**Dataset content**
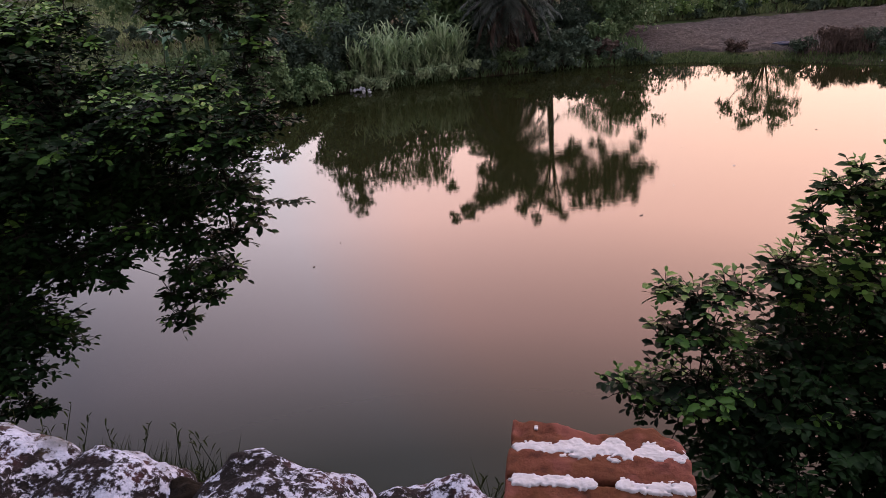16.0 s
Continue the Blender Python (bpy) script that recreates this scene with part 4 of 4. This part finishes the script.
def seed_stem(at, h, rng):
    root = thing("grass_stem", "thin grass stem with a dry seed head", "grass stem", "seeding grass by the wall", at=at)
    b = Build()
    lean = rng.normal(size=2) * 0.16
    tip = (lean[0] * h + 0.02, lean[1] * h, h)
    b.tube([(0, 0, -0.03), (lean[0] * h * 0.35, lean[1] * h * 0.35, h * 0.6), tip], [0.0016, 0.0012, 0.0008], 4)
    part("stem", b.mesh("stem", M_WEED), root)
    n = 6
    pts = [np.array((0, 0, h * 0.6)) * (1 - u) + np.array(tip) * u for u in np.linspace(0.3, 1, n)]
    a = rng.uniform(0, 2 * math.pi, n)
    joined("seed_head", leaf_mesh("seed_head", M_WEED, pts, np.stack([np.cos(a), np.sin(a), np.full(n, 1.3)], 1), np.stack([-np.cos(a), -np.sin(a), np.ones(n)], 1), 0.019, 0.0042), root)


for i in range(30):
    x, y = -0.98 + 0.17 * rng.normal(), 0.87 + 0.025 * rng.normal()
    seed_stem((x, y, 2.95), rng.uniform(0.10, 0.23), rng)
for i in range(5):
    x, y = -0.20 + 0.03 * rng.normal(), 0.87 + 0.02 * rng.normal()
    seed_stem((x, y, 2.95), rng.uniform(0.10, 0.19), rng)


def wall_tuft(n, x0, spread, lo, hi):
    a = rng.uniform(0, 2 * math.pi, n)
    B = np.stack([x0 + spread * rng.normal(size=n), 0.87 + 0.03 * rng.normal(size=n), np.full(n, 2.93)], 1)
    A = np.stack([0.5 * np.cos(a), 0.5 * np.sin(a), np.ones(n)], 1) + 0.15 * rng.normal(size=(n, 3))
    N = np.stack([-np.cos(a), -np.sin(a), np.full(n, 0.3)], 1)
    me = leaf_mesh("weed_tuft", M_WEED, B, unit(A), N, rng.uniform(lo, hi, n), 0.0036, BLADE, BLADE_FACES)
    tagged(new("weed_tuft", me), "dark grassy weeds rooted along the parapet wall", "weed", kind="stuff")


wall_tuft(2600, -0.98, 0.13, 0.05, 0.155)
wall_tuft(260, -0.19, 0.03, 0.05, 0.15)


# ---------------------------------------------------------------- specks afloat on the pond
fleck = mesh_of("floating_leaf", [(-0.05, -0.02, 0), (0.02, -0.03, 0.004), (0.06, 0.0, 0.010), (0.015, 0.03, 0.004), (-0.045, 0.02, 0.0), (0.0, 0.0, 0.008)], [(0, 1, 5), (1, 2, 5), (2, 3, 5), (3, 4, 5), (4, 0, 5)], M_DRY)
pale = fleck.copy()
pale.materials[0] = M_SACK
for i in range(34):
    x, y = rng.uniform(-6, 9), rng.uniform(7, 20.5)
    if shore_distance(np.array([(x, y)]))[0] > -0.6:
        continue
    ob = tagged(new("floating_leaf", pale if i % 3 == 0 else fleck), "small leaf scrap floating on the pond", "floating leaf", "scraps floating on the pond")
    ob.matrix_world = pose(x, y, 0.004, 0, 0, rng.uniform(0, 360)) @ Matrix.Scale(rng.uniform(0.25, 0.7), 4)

**Exercise details**
Write out again, exactly, the lines from the start of the listing up to the line containing "0.019, 0.0042), root)", with both ends and without pictures.

**Answer to the problem**
16.0 s
Continue the Blender Python (bpy) script that recreates this scene with part 4 of 4. This part finishes the script.
def seed_stem(at, h, rng):
    root = thing("grass_stem", "thin grass stem with a dry seed head", "grass stem", "seeding grass by the wall", at=at)
    b = Build()
    lean = rng.normal(size=2) * 0.16
    tip = (lean[0] * h + 0.02, lean[1] * h, h)
    b.tube([(0, 0, -0.03), (lean[0] * h * 0.35, lean[1] * h * 0.35, h * 0.6), tip], [0.0016, 0.0012, 0.0008], 4)
    part("stem", b.mesh("stem", M_WEED), root)
    n = 6
    pts = [np.array((0, 0, h * 0.6)) * (1 - u) + np.array(tip) * u for u in np.linspace(0.3, 1, n)]
    a = rng.uniform(0, 2 * math.pi, n)
    joined("seed_head", leaf_mesh("seed_head", M_WEED, pts, np.stack([np.cos(a), np.sin(a), np.full(n, 1.3)], 1), np.stack([-np.cos(a), -np.sin(a), np.ones(n)], 1), 0.019, 0.0042), root)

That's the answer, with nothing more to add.